The education marketplace concept — a competitive, not comprehensive model — is wrong for public schools
By Karen Wolfe
Last week’s cover story about local schools competing in an evolving education marketplace represents one side of a heated debate. The idea of an education marketplace is an outgrowth of the neo-conservative philosophy that seeks to turn public entities into or over to businesses. Featuring their unique themes or “new-and-improved” models, schools attract customers. Those highest in demand survive. The model warms the public to the idea of privatizing public services.
On the other side, schools are a public good, there to make good citizens for the betterment of a democratic society. In this model, a school serves every child who walks through the gates. If there’s anything like a marketplace, it’s more like TOMS shoes — for every pair bought, another pair is donated to someone in need. Only with public schools, both pairs are worn in the same community.
Plenty of families reject the marketplace framework, where parents are forced to choose among niche programs. They want comprehensive schools, and they want the diversity that comes with them.
Venice High School’s World Languages and Global Studies Magnet is like a liberal arts program. (It’s worth noting that magnets go far beyond competitive themes by utilizing an enrollment formula aimed to cure racial isolation.) With the highest test scores on the entire west side, it is one of LAUSD’s longest-running and most successful magnet programs.
Paul Revere Middle School, too, attracts students from the neighborhoods of Venice and Mar Vista, and exemplifies Westsiders’ desire for well-rounded schools. Some schools are smartly replicating that model. When Stoner Elementary School parents embarked on a school improvement plan, they broadened their offerings to include a music program, a dance program, a STEM lab and a language curriculum. These schools are demonstrating the appeal of comprehensive schools.
Still the marketplace notion is perpetuated as a solution to declining enrollment in our neighborhood schools. However, the real reason enrollment is declining is because of the huge increase in the number of schools on the west side following the approval of dozens of charter schools in the last few years. Pouring a gallon of milk into 20 glasses leaves more room in each glass than if you only filled 10.
It’s true that some of those glasses have gotten shined up; there is some benefit to competition. Charters deserve credit for waking schools and the teachers union up.
But if you have to win a lottery to go to a good school, who is doing the choosing? In most cases, it’s the school. In the education marketplace model, students aren’t customers: they’re currency. The revenue follows them, depleting neighborhood schools of scarce resources.
To follow the metaphor of TOMS shoes, it isn’t just that the purchased shoes go somewhere else — the donated shoes disappear, too.
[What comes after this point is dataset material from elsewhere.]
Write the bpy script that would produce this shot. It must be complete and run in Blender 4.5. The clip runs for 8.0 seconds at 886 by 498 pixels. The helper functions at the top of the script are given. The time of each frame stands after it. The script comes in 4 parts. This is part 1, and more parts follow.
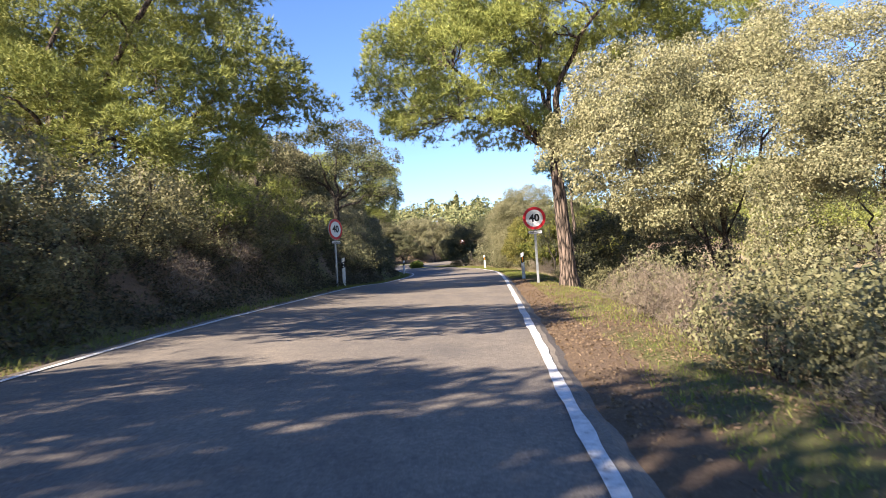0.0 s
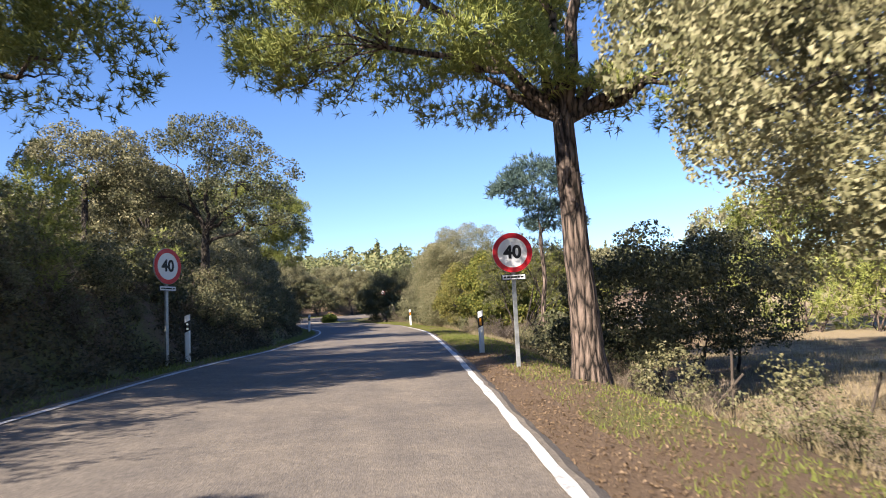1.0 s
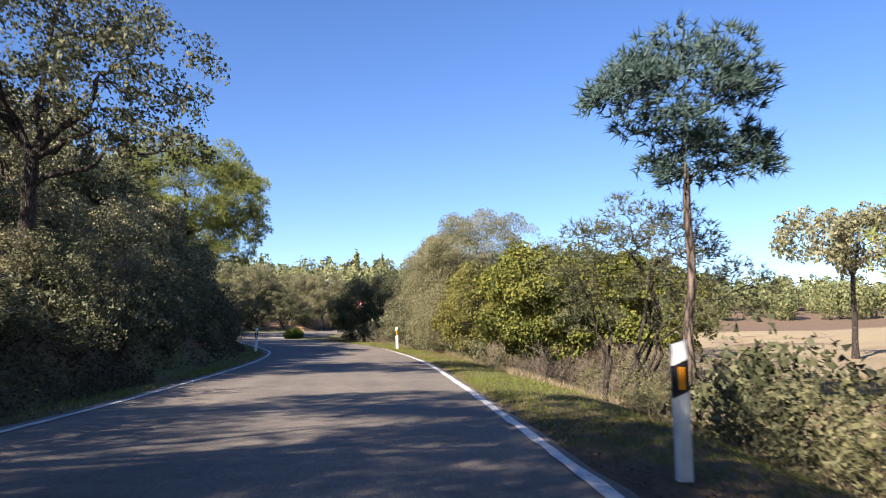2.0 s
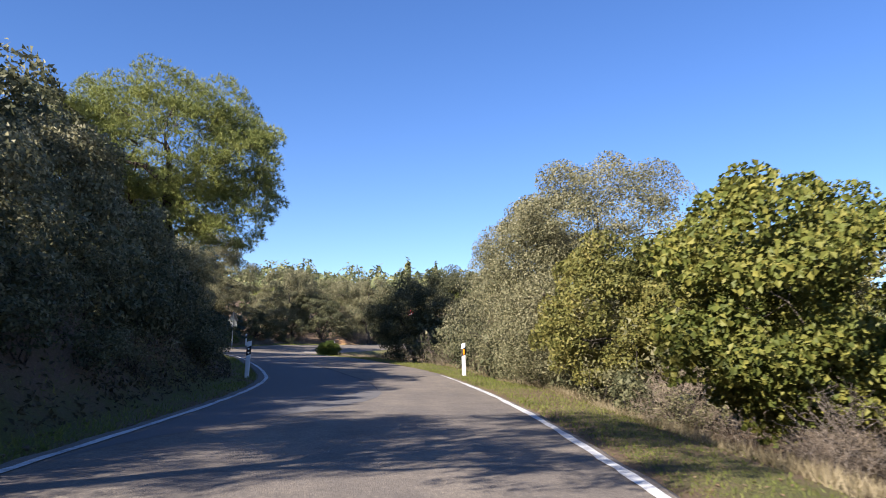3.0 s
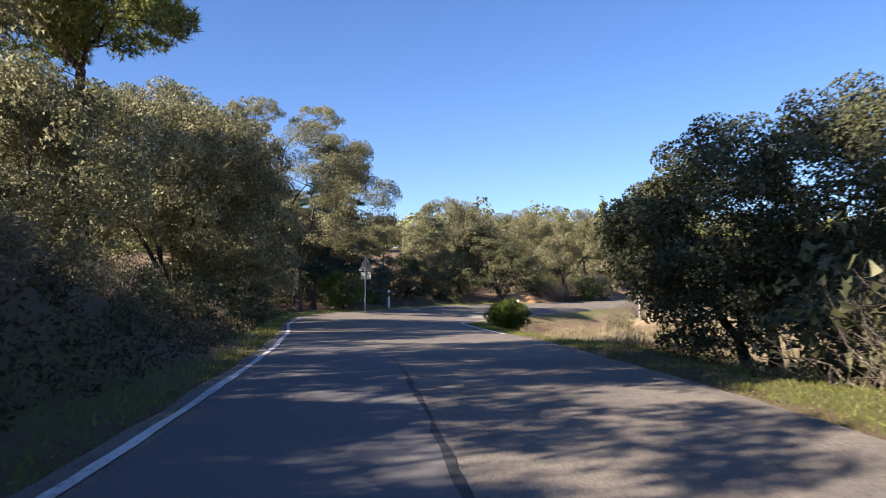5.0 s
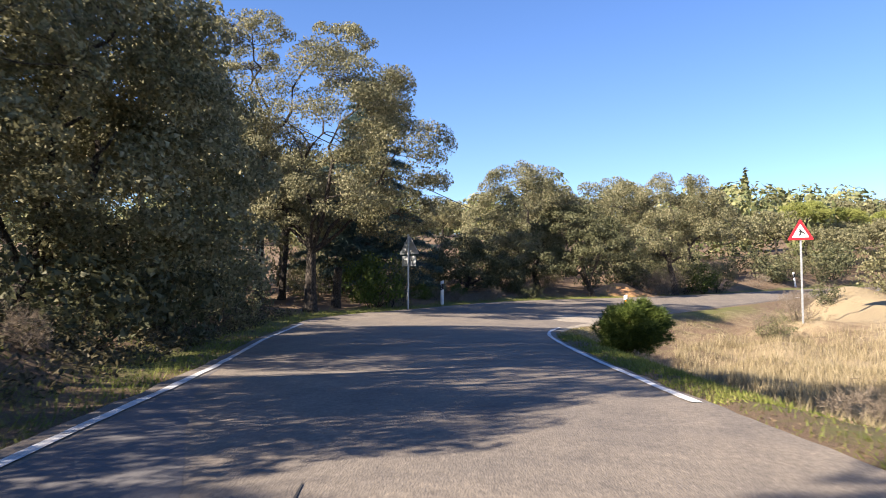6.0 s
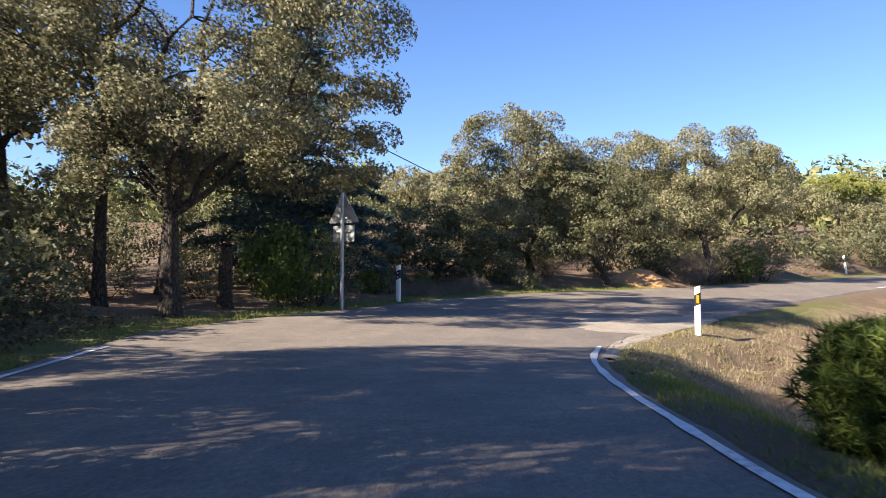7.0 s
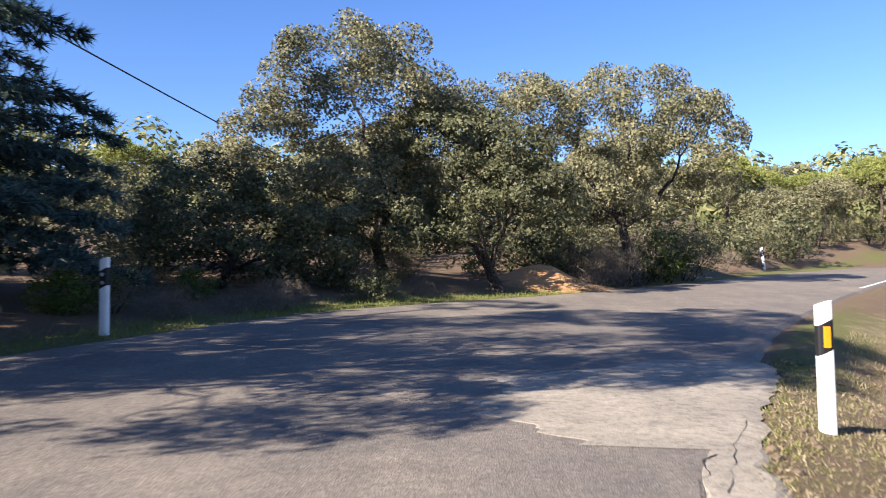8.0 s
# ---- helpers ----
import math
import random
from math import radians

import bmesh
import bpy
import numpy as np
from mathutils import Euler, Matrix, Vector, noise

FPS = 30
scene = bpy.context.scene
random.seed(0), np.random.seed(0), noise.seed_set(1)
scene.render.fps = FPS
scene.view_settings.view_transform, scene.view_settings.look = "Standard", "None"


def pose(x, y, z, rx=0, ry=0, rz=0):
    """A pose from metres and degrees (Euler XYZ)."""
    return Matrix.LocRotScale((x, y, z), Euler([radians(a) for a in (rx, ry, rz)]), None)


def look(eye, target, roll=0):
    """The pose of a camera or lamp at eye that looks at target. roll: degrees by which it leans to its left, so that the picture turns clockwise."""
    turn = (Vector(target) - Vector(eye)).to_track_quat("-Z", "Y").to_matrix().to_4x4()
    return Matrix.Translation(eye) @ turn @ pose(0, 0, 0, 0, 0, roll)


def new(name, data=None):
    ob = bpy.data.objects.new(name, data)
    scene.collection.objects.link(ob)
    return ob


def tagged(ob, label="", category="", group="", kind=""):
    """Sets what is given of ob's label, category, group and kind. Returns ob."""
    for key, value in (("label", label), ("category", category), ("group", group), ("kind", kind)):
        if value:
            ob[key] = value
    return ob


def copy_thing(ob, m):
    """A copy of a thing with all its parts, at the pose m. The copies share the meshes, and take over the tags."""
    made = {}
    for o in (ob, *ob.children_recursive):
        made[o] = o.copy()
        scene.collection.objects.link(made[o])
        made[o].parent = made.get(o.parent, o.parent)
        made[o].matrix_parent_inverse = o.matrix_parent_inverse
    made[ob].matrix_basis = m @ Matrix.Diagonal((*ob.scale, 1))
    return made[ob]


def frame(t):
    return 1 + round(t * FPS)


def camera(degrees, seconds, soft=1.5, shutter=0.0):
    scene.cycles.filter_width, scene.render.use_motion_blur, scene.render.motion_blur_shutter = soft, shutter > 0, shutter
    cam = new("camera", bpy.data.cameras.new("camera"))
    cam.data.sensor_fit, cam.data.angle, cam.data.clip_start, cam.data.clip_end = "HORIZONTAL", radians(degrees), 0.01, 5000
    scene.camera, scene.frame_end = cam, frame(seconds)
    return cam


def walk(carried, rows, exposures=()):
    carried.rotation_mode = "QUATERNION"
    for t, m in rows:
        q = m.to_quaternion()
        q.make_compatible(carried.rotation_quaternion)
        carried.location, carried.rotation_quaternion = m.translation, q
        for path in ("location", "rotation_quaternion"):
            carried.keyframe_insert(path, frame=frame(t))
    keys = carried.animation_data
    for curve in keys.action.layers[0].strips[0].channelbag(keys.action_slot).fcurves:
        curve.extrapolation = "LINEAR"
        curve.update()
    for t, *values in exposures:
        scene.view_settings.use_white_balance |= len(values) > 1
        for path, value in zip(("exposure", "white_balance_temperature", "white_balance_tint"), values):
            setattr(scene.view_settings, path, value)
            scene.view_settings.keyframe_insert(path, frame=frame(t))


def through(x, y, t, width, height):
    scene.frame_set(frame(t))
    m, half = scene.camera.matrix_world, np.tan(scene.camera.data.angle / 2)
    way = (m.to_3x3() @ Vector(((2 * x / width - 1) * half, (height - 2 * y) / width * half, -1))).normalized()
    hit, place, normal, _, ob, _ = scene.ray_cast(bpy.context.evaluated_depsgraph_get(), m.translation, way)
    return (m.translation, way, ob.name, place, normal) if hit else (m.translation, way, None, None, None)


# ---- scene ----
cam = camera(58.0, 8.0, soft=0.9, shutter=0.12)
PATH = [
    (0.0, (0.206, 0.848, 0.111), (0.202, 2.846, 0.208), -3.6),
    (0.5, (0.106, 6.523, 0.401), (0.224, 8.514, 0.547), -2.7),
    (1.0, (0.405, 12.625, 0.747), (0.606, 14.603, 0.961), -2.9),
    (1.2, (0.501, 14.984, 0.817), (0.726, 16.958, 1.049), -2.9),
    (2.3, (0.737, 30.617, 1.409), (0.968, 32.582, 1.699), 0.6),
    (2.5, (0.796, 33.166, 1.528), (0.998, 35.131, 1.846), 1.0),
    (3.0, (1.07, 39.373, 1.691), (1.192, 41.347, 1.988), 0.7),
    (3.5, (1.08, 45.507, 1.92), (1.112, 47.488, 2.194), 0.2),
    (4.0, (0.774, 51.66, 2.1), (0.686, 53.643, 2.35), 0.2),
    (4.5, (0.335, 57.586, 2.284), (0.117, 59.563, 2.498), -0.2),
    (5.0, (-0.6, 63.603, 2.62), (-0.93, 65.568, 2.802), 0.1),
    (6.3, (-3.573, 78.837, 3.374), (-4.08, 80.767, 3.52), 0.2),
    (6.5, (-4.08, 80.986, 3.465), (-4.573, 82.919, 3.604), 0.5),
    (7.0, (-5.157, 86.627, 3.48), (-5.59, 88.579, 3.606), 0.0),
    (7.5, (-6.11, 92.178, 3.641), (-6.402, 94.155, 3.756), -0.3),
    (8.0, (-6.401, 97.816, 3.84), (-6.461, 99.811, 3.962), -0.9),
]
walk(cam, [(t, look(eye, target, roll)) for t, eye, target, roll in PATH], [
    (0.0, 1.95, 6650, 13), (0.5, 1.95, 6650, 13), (1.0, 1.66, 6400, 13), (2.5, 1.55, 6350, 13), (3.0, 1.46, 6050, 13), (3.5, 1.38, 6100, 13), (4.5, 1.38, 6150, 13), (5.0, 1.6, 6450, 13),
    (6.5, 1.82, 6600, 13), (7.5, 1.78, 6450, 13), (8.0, 1.7, 6150, 13)])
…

In schools, that means funding for nurses, librarians, assistant principals and smaller class sizes.
LAUSD is making a mistake by pushing neighborhood schools to compete against each other. Schools that resist the pressure are doing a community service and should be rewarded by the district.
When the venerable Beethoven Elementary was pressured to pick a theme, the principal stood up to the school district and continued a comprehensive approach.
Walgrove Elementary should be rewarded, too. Walgrove fully embraces special education students who arrive from dozens of other schools because of Walgrove’s stellar special ed department and the warm acceptance these students experience by the entire Walgrove community.
This inclusion lowers Walgrove’s overall school score, making it appear as if the school is struggling. Walgrove wrestled with the idea of a themed, competitive model but rejected the conversion after a gut-wrenching community process. The school district should increase its support of Walgrove for doing the right thing.
No themed school has faced more community conflict than the Mandarin language immersion program at Broadway Elementary. Permitted by the district to break the rules of enrollment caps other schools are forced to follow, the program sidelined the rest of the school. Now it’s looking for a place of its own, at a cost of over $30 million. But this will leave Broadway nearly empty: classroom inventory on the Prop 39 charter school spreadsheet. LAUSD’s response? Turn Broadway into yet another theme: a Spanish Immersion program. One district official even responded to the alleged assaults at Venice High School by proposing a language program there. The logic is hard to follow.
As a response to charters, LAUSD’s enthusiasm for themed schools is understandable. But it is misguided. While a few charters feature programs not found in district schools — like Ocean Charter’s Waldorf pedagogy and Goethe’s International Baccalaureate program — most simply offer smaller class sizes and an escape from the bureaucracy.
If LAUSD is serious about competing with charters, it needs to allow neighborhood schools to provide what parents are really looking for. That isn’t themes to match every whim. It’s smaller classes, excellent teaching and the services that make a diverse school successful, such as nurses, social workers and librarians.
It might not look flashy on a brochure, but this is what parents are seeking.
Karen Wolfe is a Venice resident and parent of two children who attend LAUSD schools.